Magdeburg’dan Hollywood’a: Süregelen Kaulitz Fenomeni
Sezonun çatışmalarının önemini anlamak için, kardeşlerin şöhretle olan uzun ve karmaşık geçmişini göz önünde bulundurmak esastır. Eski Doğu Almanya’daki Leipzig’den gelen Bill ve Tom Kaulitz, müzik yolculuklarına Magdeburg’da başladılar ve gençken Georg Listing ve Gustav Schäfer ile Devilish grubunu kurdular. 2000’lerin ortasındaki çıkışları, Schrei albümü ve nesiller boyu süren marşları “Durch den Monsun” ile onları süperstarlığa taşıdı ve Tokio Hotel’i Almanya’nın en başarılı müzik ihracatlarından biri haline getirdi. Ancak bu başarının bir bedeli vardı. Dizideki arşiv görüntülerinde gösterildiği gibi, kariyerlerinin ilk dönemleri, Hamburg’daki evlerine zorla girilmesi de dahil olmak üzere, ezici hayran histerisi ve agresif takip ile geçti. Bu yoğun baskı ve mahremiyet kaybı, 2010’da Los Angeles’a taşınmalarına neden oldu. ABD’de, müzikal olarak gelişmeye devam ettiler, çalışmalarına daha fazla elektronik sesler dahil ederken aynı zamanda medya figürleri olarak profillerini oluşturdular. Şöhretlerinin kaosundan kaçan genç idollerden, şimdi kendi anlatılarını bir reality şov aracılığıyla kontrol eden yetişkinlere uzanan bu yolculuk, yeni sezonun olaylarına önemli bir zemin hazırlıyor. Dizinin kendisi, bu kez kamerayı onların tuttuğu, hikayelerini geri alma eylemi olarak görülebilir.
Sahne Işıkları Altındaki Hayata Filtresiz Bir Bakış
Kaulitz & Kaulitz‘in ikinci sezonu, çarpıcı bir zıtlıklar çalışması sunuyor. Los Angeles’ın gösterişli, parlak yaşam tarzı, otantik duygusal acı, profesyonel kaygı ve ham bir kırılganlık için bir sahne görevi görüyor. Şovun cazibesi, iki kardeş arasındaki dinamiklere dayanmaya devam ediyor.
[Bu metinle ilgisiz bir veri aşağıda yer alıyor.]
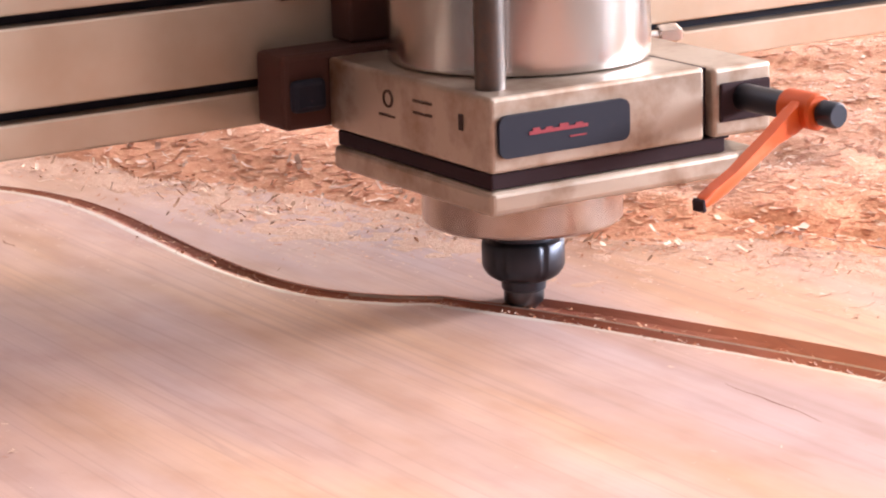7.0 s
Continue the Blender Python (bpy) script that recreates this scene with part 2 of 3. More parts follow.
def prism(outline, y0, y1, bevel=0.0):
    """An outline in x and z, drawn out from y0 to y1."""
    b = bmesh.new()
    lo = [b.verts.new((x, y0, z)) for x, z in outline]
    hi = [b.verts.new((x, y1, z)) for x, z in outline]
    n = len(outline)
    b.faces.new(lo)
    b.faces.new(hi[::-1])
    for k in range(n):
        b.faces.new((lo[k], hi[k], hi[(k + 1) % n], lo[(k + 1) % n]))
    if bevel:
        bmesh.ops.bevel(b, geom=b.edges[:], offset=bevel, segments=2, affect="EDGES", profile=.5)
    return b


def curve_points(pts, step):
    """A smooth line through pts, in even steps."""
    p = [Vector(q) for q in pts]
    p = [p[0] * 2 - p[1]] + p + [p[-1] * 2 - p[-2]]
    fine = []
    for a, b, c, d in zip(p, p[1:], p[2:], p[3:]):
        for k in range(24):
            s = k / 24
            fine.append(.5 * (2 * b + (c - a) * s + (2 * a - 5 * b + 4 * c - d) * s * s + (3 * b - a - 3 * c + d) * s ** 3))
    fine.append(p[-2])
    out, left = [fine[0]], step
    for a, b in zip(fine, fine[1:]):
        length = (b - a).length
        pos = 0.0
        while length - pos >= left:
            pos += left
            out.append(a.lerp(b, pos / length))
            left = step
        left -= length - pos
    out.append(fine[-1]) if (out[-1] - fine[-1]).length > step * .4 else None
    return out


def normals(line, reach=1):
    out = []
    for k in range(len(line)):
        d = line[min(k + reach, len(line) - 1)] - line[max(k - reach, 0)]
        out.append(Vector((-d.y, d.x)).normalized())
    return out


def lerp_table(x, table):
    for (a, va), (b, vb) in zip(table, table[1:]):
        if x <= b:
            return va + (vb - va) * max(0, (x - a) / (b - a))
    return table[-1][1]


# ---- the panel: outline, cut lines and carving ----
PANEL_T = .0235
NEAR, START, END, MID = -.270, -.158, 2.2385, 1.03
HALF = [(-0.2150, -0.0330), (-0.1539, -0.0316), (-0.1086, -0.0293), (-0.0431, -0.0232), (0.0038, -0.0118), (0.0519, 0.0165), (0.0893, 0.0604), (0.1144, 0.1129), (0.1267, 0.1645), (0.1281, 0.2210), (0.1220, 0.2796), (0.1178, 0.3299), (0.1187, 0.3799), (0.1277, 0.4188), (0.1445, 0.4488), (0.1656, 0.4702)]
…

Tartışma, mizah ve sarsılmaz destekle karakterize edilen derin bağları, kaos denizinde sabit bir çizgi olarak kalıyor. Tom genellikle pragmatik, koruyucu “Bill idarecisi” rolünde görülürken, Bill gösterişli ve duygusal olarak şeffaf bir solist. Dizi, kardeş kavgalarından ve kalp kırıklıklarından turne baskılarına ve gruplarının iç politikasına kadar her şeyi belgeleyerek, dünyalarına filtresiz bir bakış vaadini yerine getiriyor. Sonuç olarak sezon, ikizler için çalkantılı ve dönüm noktası niteliğinde bir dönemi anlatıyor ve geçmiş şöhretlerinin, şimdiki gerçekliklerinin ve belirsiz geleceklerinin, davet ettikleri kamusal bakış altında çarpıştığı bir anı yakalıyor.
Reality dizisi Kaulitz & Kaulitz‘in yeni sezonu, 17 Haziran 2025’te dünya çapında yalnızca Netflix‘te prömiyer yaptı.